Trust me, it’s better than the original one I had picked out….
Who am I to say what liberates a woman? I personally don’t have the right to tell a woman that what she is doing isn’t liberation. However… the following is just a sort of “liberation” that I find counterproductive.
Women in Islam can’t show skin. We’ve all seen the burqua debates that have spread like wildfire online - is it oppressive? or do they like it? is it that bad? blah blah blah? The fact is -women wear them, and some women don’t. Some men think it is sinful, wrong, shameful and disgusting when women don’t wear them.
So, a group of Islamic women had a fashion show where they skimped down to bikinis and mini skirts to show their liberation from Islam. They claimed it was a fantastic way to show that they can still be Islamic while strutting their stuff and showing off their ankles. They also appeared in some traditional Islamic clothing, just more “fashionable” then plain black clothes and less than lovely burquas.
One side of me definitely screams “good for them”. If women don’t want to dress like they live centuries ago - all the power to them. I think it is fantastic to modernize life and religion to fit the world. However - did they have to do it with a fashion show? Judges and all?
Can a beauty pageant that perpetuates sexism and stereotypes really be an effective way to display feminism and liberation to those who are told to be covered up?

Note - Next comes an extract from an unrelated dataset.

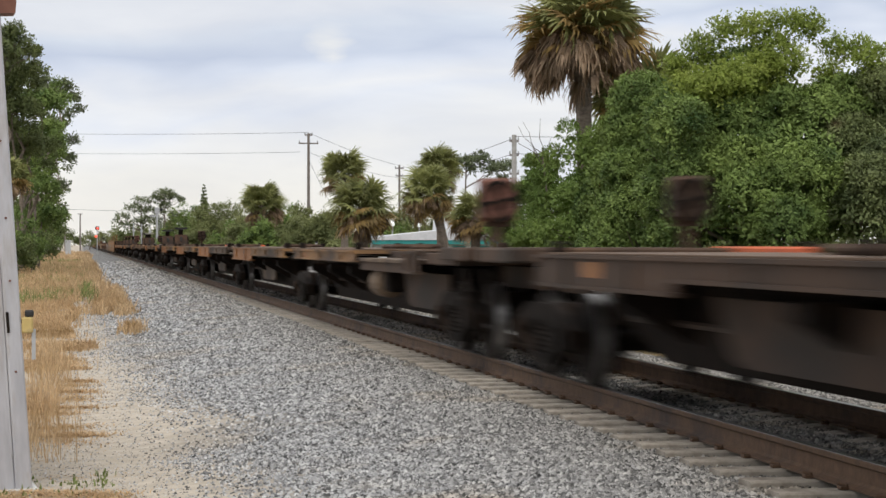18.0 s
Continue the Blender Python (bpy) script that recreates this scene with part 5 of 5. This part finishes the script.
def deck_car(s0, length):
    """A long flat car with deep side sills."""
    c = base("deep_sill_flat_car", "long grey-brown flat car with deep steel side sills", "railway wagon")
    for y in (2.7, length - 5.0):
        bogie(c, y)
    for x in (-1.3, 1.3):
        part("side_sill", kept(("dsill", x), lambda: Shape().prism([(0.5, 0.86), (5.0, 0.86), (6.0, 0.8), (length - 6.0, 0.8), (length - 5.0, 0.86), (length - 0.5, 0.86), (length - 0.5, 1.2), (0.5, 1.2)], "x", x - 0.05, x + 0.05).mesh("side_sill", M["sillbrown"])), None, c, "dusty grey-brown side sill")
        part("flange", slab("flange", x - 0.08, x + 0.08, 0.5, length - 0.5, 1.17, 1.21, "tanedge"), None, c)
    part("deck_plate", slab("deck_plate", -1.25, 1.25, 0.5, length - 0.5, 1.1, 1.17, "deck"), None, c)
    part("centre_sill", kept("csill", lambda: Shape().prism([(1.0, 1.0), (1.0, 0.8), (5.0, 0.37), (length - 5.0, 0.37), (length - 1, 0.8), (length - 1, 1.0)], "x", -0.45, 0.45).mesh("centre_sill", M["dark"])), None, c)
    for y in (4.0, 4.9, 9.2, 15.0, 20.2):
        part("marking", slab("marking", -0.008, 0, 0, 0.26, 0, 0.1, "yellowmark", 0.0), None, c, at=(-1.352, y, 0.88))
    for y in (2.6, 8.4, 12.0, 19.5, length - 2.2):
        part("folded_hitch", kept("dfold", lambda: Shape().box(-0.35, 0.35, -0.35, 0.35, 1.17, 1.32, 0.03).box(-0.18, 0.18, -0.15, 0.15, 1.32, 1.5, 0.03).mesh("folded_hitch", M["rust"])), None, c, at=(0.4, y, 0))
    part("side_rail", slab("side_rail", 1.05, 1.2, 1.0, length - 1.0, 1.17, 1.33, "redbrown"), None, c)
    for y, d in ((0.0, 1), (length, -1)):
        coupler(c, y, d)
    brake_stand(c, -0.88, length - 0.8, "redbrown")
    CARS.append((c, s0))


def locomotive(s0):
    c = base("locomotive", "dark blue diesel locomotive heading the train", "locomotive")
    for y in (4.5, 7.0, 15.0, 17.5):
        bogie(c, y)
    part("underframe", Shape().box(-1.45, 1.45, 0.6, 21.4, 1.1, 1.5, 0.05), M["loco"], c)
    part("hood", Shape().prism([(-1.35, 1.5), (1.35, 1.5), (1.35, 4.1), (1.0, 4.55), (-1.0, 4.55), (-1.35, 4.1)], "y", 1.4, 16.0), M["loco"], c)
    part("cab", Shape().prism([(-1.5, 1.5), (1.5, 1.5), (1.5, 4.2), (1.1, 4.65), (-1.1, 4.65), (-1.5, 4.2)], "y", 16.0, 19.0), M["loco"], c)
    part("nose", Shape().box(-1.1, 1.1, 19.0, 21.0, 1.5, 3.3, 0.15), M["loco"], c)
    part("fuel_tank", Shape().box(-1.3, 1.3, 8.6, 13.4, 0.45, 1.1, 0.12), M["black"], c)
    part("emblem", Shape().prism([(-0.55, 2.7), (0.55, 2.7), (0.3, 3.1), (0.75, 3.4), (-0.75, 3.4), (-0.3, 3.1)], "y", 1.36, 1.395), M["white"], c, "plain white emblem")
    for x in (-1.4, 1.4):
        part("handrail", Shape().rod((x, 1.2, 2.5), (x, 15.8, 2.5), 0.025, n=5), M["white"], c)
    part("fan_housing", Shape().lathe([(4.55, 0.6), (4.7, 0.6)], "z", 14, (0, 4.5, 0)), M["black"], c)
    for y, d in ((0.0, 1), (22.0, -1)):
        coupler(c, y, d)
    CARS.append((c, s0))


last = spine_car(0.0, 90.4, 5, "five-unit articulated flat car at the train's tail", [("B", "ochre", "ochre"), ("B", "ochre", "ochre"), ("B", "ochre", "ochre"), ("B", "ochre", "rust"), ("B", "ochre", "ochre")], (0, 2))
spine_car(90.4, 90.4, 5, "five-unit articulated flat car with dusty brown decks", [("B", "rust", "rust"), ("B", "deck", "rust"), ("B", "tanedge", "rust"), ("B", "rust", "rust"), ("B", "tanedge", "rust")], (0, 2), red=False)
spine_car(180.8, 90.4, 5, "five-unit articulated flat car with ochre deck edges", [("B", "tanedge", "ochre"), ("B", "ochre", "rust"), ("B", "rust", "ochre"), ("B", "ochre", "ochre"), ("B", "tanedge", "ochre")], (0, 2))
spine_car(271.2, 90.0, 5, "five-unit articulated flat car with dark rusty decks", [("B", "deck", "rust"), ("A", "rust", "rust"), ("A", "tanedge", "rust"), ("A", "deck", "rust"), ("B", "rust", "rust")], (0,))
spine_car(361.2, 90.0, 5, "five-unit articulated flat car with orange-brown deck edges", [("B", "ochre", "rust"), ("A", "ochre", "orange"), ("A", "tanedge", "orange"), ("A", "ochre", "orange"), ("A", "ochre", "orange")], (0,))
spine_car(451.2, 59.2, 3, "three-unit articulated flat car carrying raised hitches", [("B", "ochre", "orange"), ("B", "ochre", "orange"), ("B", "ochre", "tanedge")], (), (453.35, 471.0), "black", (False, True))
hitch(CARS[-1][0], 506.6 - 451.2, "placard")
spine_car(510.4, 90.6, 5, "five-unit articulated flat car with raised trailer hitches", [("B", "tanedge", "ochre"), ("A", "ochre", "orange"), ("A", "tanedge", "orange"), ("A", "ochre", "orange"), ("A", "ochre", "orange")], (), (561.0, 578.0, 595.6), "rust", (True, False))
hitch(CARS[-1][0], 513.4 - 510.4, "black")
well_car(601.0, [603.7, 624.1, 644.2, 665.0], [("tall", "yellowwell"), ("tall", "yellowwell"), ("tall", "dullwell")], "three-unit well car with tall faded yellow sides")
end_frame(CARS[-1][0], 605.1 - 601.0, -1, 3.2)
end_frame(CARS[-2][0], 600.4 - 510.4, -1, 4.0, "rust")
well_car(667.4, [668.0, 690.9, 711.6, 734.1, 756.8, 779.5, 803.3], [("low", "greywell"), ("rib", "brownwell"), ("rib", "brownwell"), ("rib", "brownwell"), ("rib", "brownwell"), ("low", "tanwell")], "articulated well car with rusty ribbed sides and orange chords")
hitch(CARS[-1][0], 800.7 - 667.4, "black", 0.98)
deck_car(804.2, 27.2)
well_car(831.6, [833.2, 856.4, 878.2, 900.9], [("panel", "brownwell"), ("panel", "brownwell"), ("panel", "brownwell")], "three-unit ribbed well car with orange top chords")
brake_stand(CARS[-1][0], -0.9, 0.7, "redbrown")
PANEL_CAR = CARS[-1][0]
well_car(904.0, [906.2, 928.0, 950.0, 972.0, 994.0], [("low", "brownwell"), ("low", "brownwell"), ("low", "brownwell"), ("low", "brownwell")], "dark brown articulated well car")
well_car(996.2, [998.4, 1020.0, 1042.0, 1064.0, 1086.0, 1108.0], [("tall", "tanwell"), ("tall", "tanwell"), ("tall", "yellowwell"), ("tall", "tanwell"), ("tall", "tanwell")], "tan articulated well car with tall sides")
well_car(1110.2, [1112.4, 1134.0, 1156.0, 1178.0, 1200.0, 1212.0 + 10.0], [("tall", "brownwell"), ("tall", "yellowwell"), ("tall", "brownwell"), ("tall", "brownwell"), ("tall", "brownwell")], "brown articulated well car behind the locomotives")


def low_container(car, y0, y1, paint, label):
    """A low box load in a well: corrugated sides, corner posts and a pale roof."""
    b = part("container", Shape().box(-1.13, 1.13, y0 + 0.05, y1 - 0.05, 0.425, 1.78, 0.01), M[paint], car, label)
    for x in (-1.16, 1.16):
        for y in (y0 + 0.06, y1 - 0.06):
            part("corner_post", slab("corner_post", -0.06, 0.06, -0.06, 0.06, 0.425, 1.8, paint, 0.01), None, b, at=(x, y, 0))
        n = int((y1 - y0) / 0.6)
        for k in range(1, n):
            part("corrugation", slab("corrugation", -0.03, 0.03, -0.1, 0.1, 0.55, 1.77, paint, 0.008), None, b, at=(x * 0.98, y0 + k * (y1 - y0) / n, 0))
    part("roof", Shape().box(-1.2, 1.2, y0, y1, 1.8, 1.85, 0.015), M["white"], b, "pale roof sheet")


low_container(PANEL_CAR, 858.9 - 831.6, 875.1 - 831.6, "redload", "bright red low container with a pale roof")
low_container(PANEL_CAR, 836.6 - 831.6, 853.0 - 831.6, "greenload", "dark green low container with a pale roof")
locomotive(1224.4)
locomotive(1246.6)


def tail_marker():
    """The end-of-train box on the last coupler."""
    t = part("end_marker", Shape().box(0.06, 0.2, -0.24, -0.08, 1.08, 1.36, 0.03), M["markerred"], last, "red end-of-train marker box")
    part("marker_lamp", Shape().lathe([(-0.28, 0.04), (-0.24, 0.06)], "y", 10, (0.13, 0, 1.28)), M["redlens"], t)
    part("mounting", Shape().box(0.05, 0.21, -0.2, 0.0, 0.86, 1.08), M["dark"], t)
    part("aerial", Shape().rod((0.17, -0.16, 1.36), (0.17, -0.16, 1.58), 0.012, n=6), M["black"], t)
    part("air_hose", Shape().rod((0.3, -0.1, 1.0), (0.36, -0.12, 0.6), 0.028, n=6).rod((0.36, -0.12, 0.6), (0.2, -0.05, 0.5), 0.028, n=6), M["black"], t)


tail_marker()


def motions():
    """The whole train runs off along the track at one speed."""
    for car, s in CARS:
        y = TAIL + s
        walk(car, [(0.0, pose(TRACK_X, y - V * END, RAIL_Z)), (16.0, pose(TRACK_X, y - V * (END - 16.0), RAIL_Z)), (END, pose(TRACK_X, y, RAIL_Z))])


motions()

I say no. Fashion shows, beauty pageants and the like objectify women. When people see the women strutting up and down the run way they don’t think “wow, she’s so liberated” or “wow, what a brain she must have”. It is putting beauty over brains.
Obviously these women have enough brains to realize that they’re being oppressed and that things aren’t equal in their religion. They know this enough to do something about it. But I personally don’t think it was an overly good way to display their feelings. It is normalizing hypers sexuality in a not overly sexual religion.
I fell weird writing about this as a westernized, obviously liberated and free woman. I can’t feel right oppressing their way of breaking from the cultural barriers that they’ve felt confined in. Just… it doesn’t seem “right”… I guess.
This all spawned from my “I Support Tarek Fatah” group that got me the boot from facebook. Some woman sent me a message telling me not to support Tarek because he didn’t support this beauty pageant (which I had never previously heard of, and still can’t find a relevant link to) and thus he must be a horrible person. The girl flipped out when I told her I didn’t support beauty pageants either… I tried to explain why to her, but she told me that I was exercising my white privilege, so I stopped messaging her.
Anyway, I just felt like writing about it, maybe someone has an opinion that will make me see what is so great about having a sexist show to fight sexism. … I just don’t get it.